Describing All covering Spaces of a Product Space

[Bacle]

Hi, All:

Say we are given the product spaceX= RP^3 x RP^4 (projective real 3- and 4-space resp.) and we want to find all covering spaces of X. The obvious thing todo would seem to be to use the facts:

i) S^3 covers RP^3; S^4 covers RP^4, both with maps given by the action of Z/2 on
each of the S^n's , i.e., we identify antipodal points in each S^n.

ii) Product of covering spaces is a covering space of the product X

But: how can we guarantee that S^3 XS^4 is the only possible covering space for X?

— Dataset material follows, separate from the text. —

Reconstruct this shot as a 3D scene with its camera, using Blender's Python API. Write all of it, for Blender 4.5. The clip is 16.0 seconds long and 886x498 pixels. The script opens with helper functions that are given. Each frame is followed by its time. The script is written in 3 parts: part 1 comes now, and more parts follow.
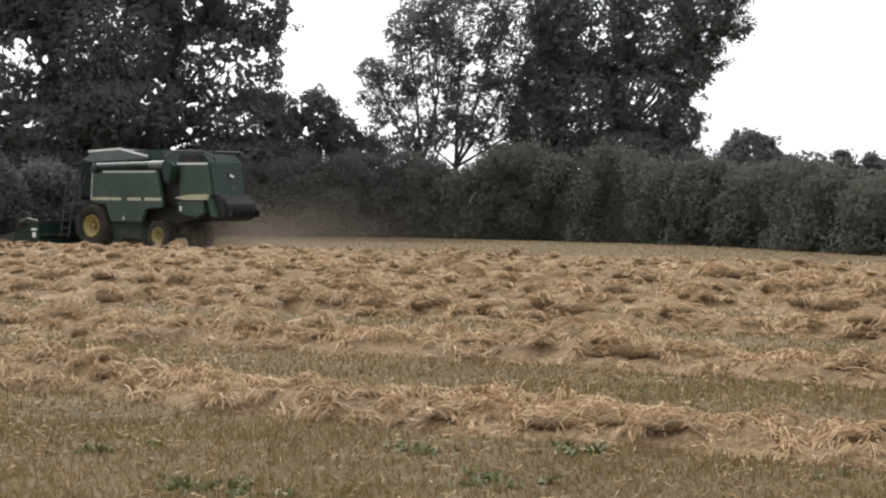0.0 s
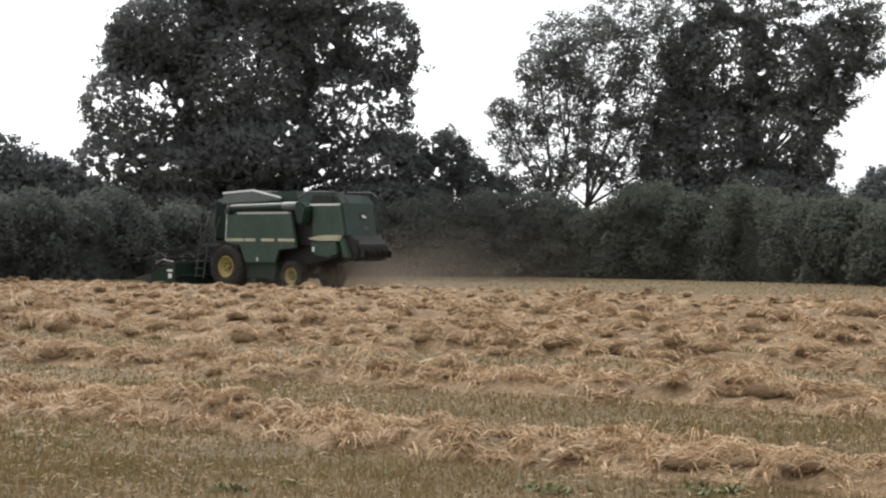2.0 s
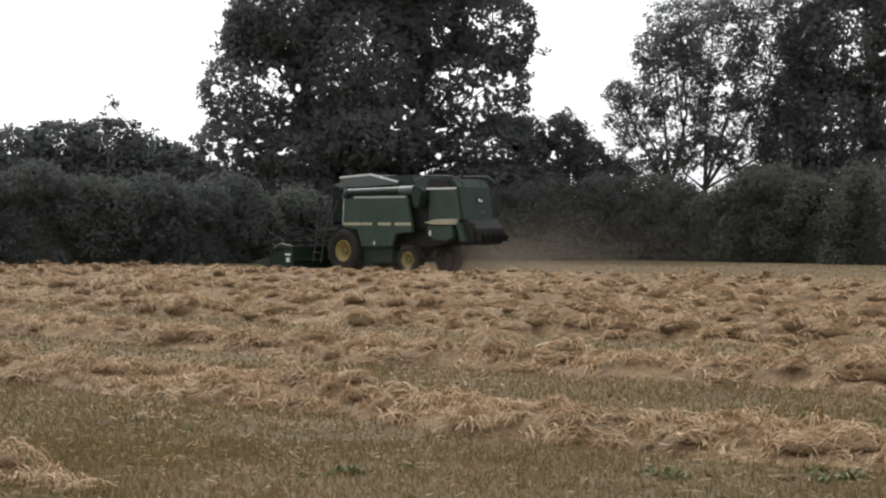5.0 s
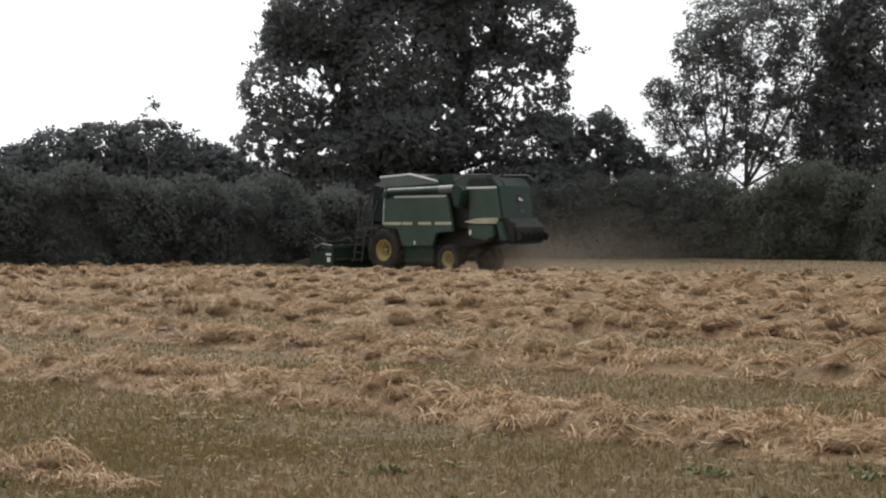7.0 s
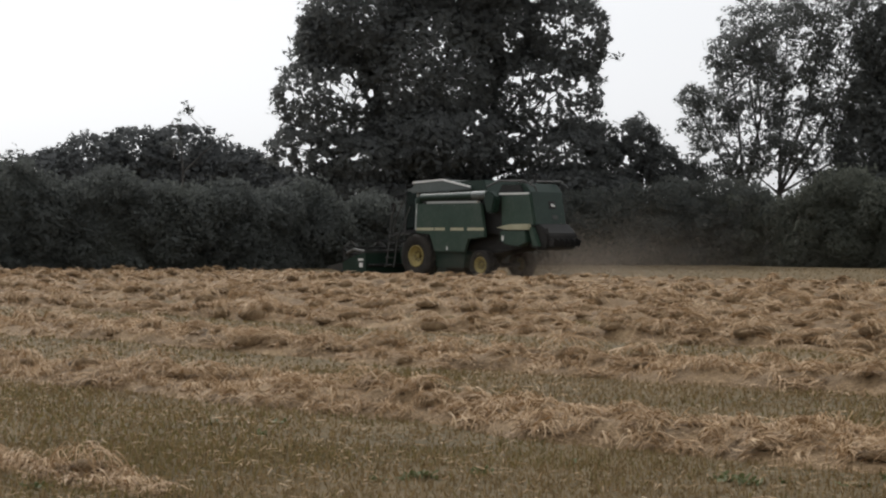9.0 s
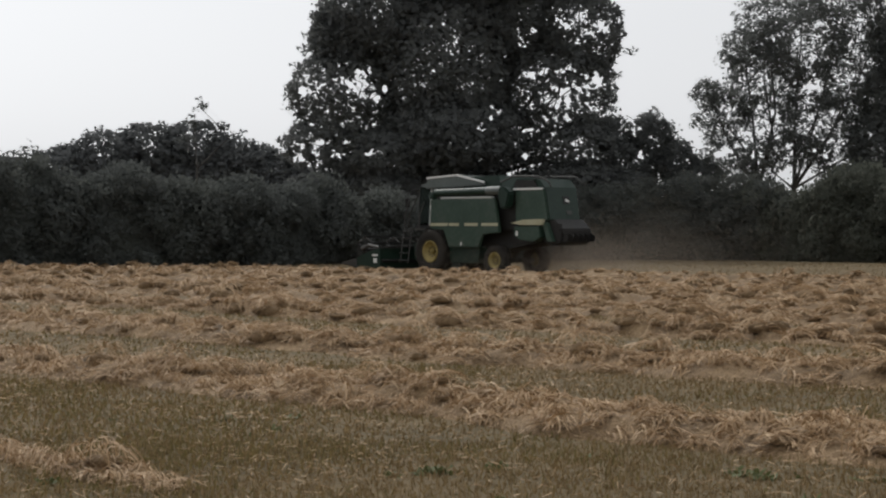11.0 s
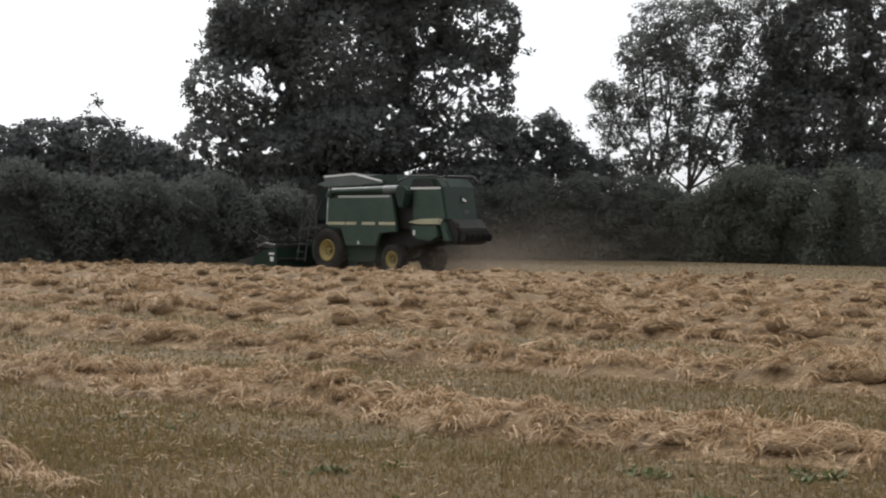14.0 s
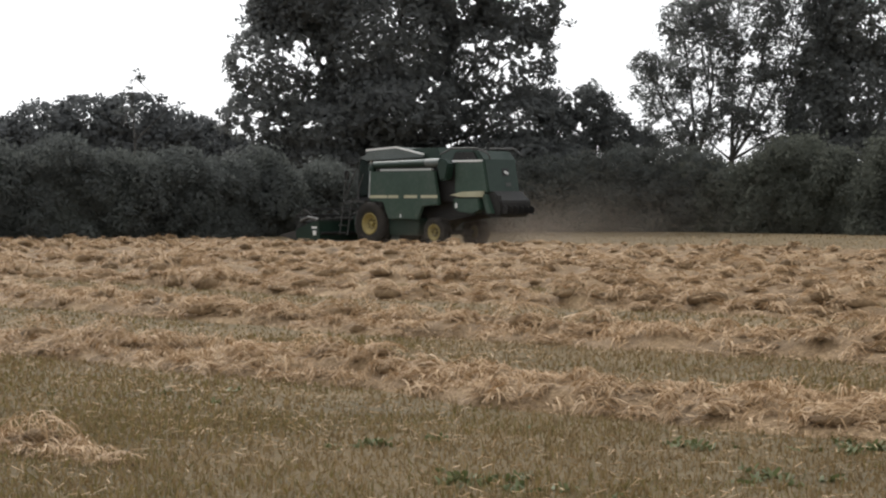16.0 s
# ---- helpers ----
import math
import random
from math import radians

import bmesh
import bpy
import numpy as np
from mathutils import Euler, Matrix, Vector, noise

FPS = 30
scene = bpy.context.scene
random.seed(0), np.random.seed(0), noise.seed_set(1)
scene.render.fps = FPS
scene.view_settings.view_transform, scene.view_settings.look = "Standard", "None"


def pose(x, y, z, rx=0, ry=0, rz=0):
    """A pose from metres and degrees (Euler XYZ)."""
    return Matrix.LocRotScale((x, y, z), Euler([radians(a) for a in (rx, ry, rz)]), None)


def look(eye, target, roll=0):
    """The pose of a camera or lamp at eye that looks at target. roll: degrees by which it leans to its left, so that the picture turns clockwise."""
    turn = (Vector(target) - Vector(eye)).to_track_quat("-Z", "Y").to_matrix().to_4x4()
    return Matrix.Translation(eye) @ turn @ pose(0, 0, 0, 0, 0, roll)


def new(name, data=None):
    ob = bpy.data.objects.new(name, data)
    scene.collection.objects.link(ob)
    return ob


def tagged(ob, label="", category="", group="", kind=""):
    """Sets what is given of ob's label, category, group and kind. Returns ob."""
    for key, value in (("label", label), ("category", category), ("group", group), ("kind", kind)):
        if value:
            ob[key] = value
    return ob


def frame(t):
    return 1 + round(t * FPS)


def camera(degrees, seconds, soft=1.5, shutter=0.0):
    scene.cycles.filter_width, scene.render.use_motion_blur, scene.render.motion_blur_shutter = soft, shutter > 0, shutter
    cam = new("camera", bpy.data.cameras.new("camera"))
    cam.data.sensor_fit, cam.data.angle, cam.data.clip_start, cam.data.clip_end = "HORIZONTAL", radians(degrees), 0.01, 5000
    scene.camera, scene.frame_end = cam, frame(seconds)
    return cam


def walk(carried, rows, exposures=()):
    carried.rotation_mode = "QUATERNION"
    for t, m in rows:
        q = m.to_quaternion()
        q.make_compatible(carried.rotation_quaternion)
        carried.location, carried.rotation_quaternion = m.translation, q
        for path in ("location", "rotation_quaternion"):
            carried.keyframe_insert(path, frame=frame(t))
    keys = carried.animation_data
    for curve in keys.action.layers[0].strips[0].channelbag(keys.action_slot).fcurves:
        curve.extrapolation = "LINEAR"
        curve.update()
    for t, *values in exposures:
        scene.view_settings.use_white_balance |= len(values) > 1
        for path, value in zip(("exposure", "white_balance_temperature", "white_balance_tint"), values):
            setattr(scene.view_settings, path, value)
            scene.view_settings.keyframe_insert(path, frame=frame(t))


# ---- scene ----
EYE = (0.0, 0.0, 1.6)
cam = camera(26.74, 16.0, soft=2.2)


def aim(right, up, lean):
    """A pose at EYE that looks so many degrees to the right of north and up, leaning by so many degrees."""
    a, b = radians(right), radians(up)
    way = Vector((math.cos(b) * math.sin(a), math.cos(b) * math.cos(a), math.sin(b)))
    return look(EYE, Vector(EYE) + 50 * way, -lean)


TURNS = [
    (0.0, 8.431, -1.271, -0.675),
    (0.5, 7.699, -0.940, -0.493),
    (1.0, 6.153, -0.588, -0.339),
    (1.5, 5.008, -0.444, -0.464),
    (2.0, 4.383, -0.089, -0.389),
    (2.5, 3.535, -0.318, -0.356),
    (3.0, 2.648, -0.415, -0.233),
    (3.5, 2.092, -0.110, -0.345),
    (4.0, 1.946, -0.256, -0.116),
    (4.2, 1.761, -0.520, -0.150),
    (6.3, -0.039, -0.703, -0.119),
    (6.5, -0.034, -0.787, -0.125),
    (7.0, -0.434, -0.637, 0.080),
    (7.5, -0.347, -0.334, -0.016),
    (8.0, -0.638, -0.379, -0.105),
    (8.5, -0.883, -0.475, -0.130),
    (9.0, -1.426, -0.462, -0.198),
    (9.2, -1.483, -0.553, -0.123),
    (11.3, -2.065, -0.604, -0.108),
    (11.5, -2.271, -0.467, -0.127),
    (12.0, -2.107, -1.000, -0.019),
    (12.5, -2.468, -1.534, 0.306),
    (13.0, -1.452, -1.355, 0.065),
    (13.5, -0.901, -1.152, -0.223),
    (14.0, 1.300, -0.618, -0.442),
    (14.5, -0.075, -0.246, -0.170),
    (15.0, 0.577, -1.037, 0.095),
    (15.5, 0.024, -1.138, 0.032),
    (16.0, -0.000, -1.458, -0.000),
]
walk(cam, [(t, aim(a, b, c)) for t, a, b, c in TURNS],
     exposures=[(0.0, 0.18, 6250, 10), (3.0, 0.16, 6250, 10), (3.5, 0.07, 6250, 10), (4.0, -0.15, 6250, 10), (6.5, -0.15, 6250, 10), (7.5, -0.28, 6250, 10), (8.0, -0.42, 6250, 10),
                (9.0, -0.47, 6250, 10), (11.3, -0.69, 6250, 10), (12.0, -0.66, 6250, 10), (12.5, -0.36, 6250, 10), (13.0, -0.26, 6250, 10), (14.5, -0.24, 6250, 10),
                (15.0, -0.37, 6250, 10), (15.5, -0.16, 6250, 10), (16.0, -0.04, 6250, 10)])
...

I think there is a related result dealing with subgroups of the deck/transformation group

( which is Z//2 here ) , but I am not sure.

Any Ideas?

Thanks.

 

[mathwonk]

covering spaces are classified by the fundamental group, so you want to know the fundamental group of the product space. that is fairly easy.

 

[Bacle]

Thanks; but what do I do after I calculate Pi_1 ? I know there is some result with

its subgroups, but I am not clear on what that is. Any refs/ name of result, please?

 

[mathwonk]

have you googled:

classification of covering spaces by fundamental group ?

 

[mathwonk]

if you need more help just ask.

 

[Bacle]

That's O.K. Mathwonk, thanks; from what I got, we mod out the universal covering spaces
by all subgroups of the fundamental group ; in our case, we have the product
S^3 x S^4 modded out by all products of subgroups.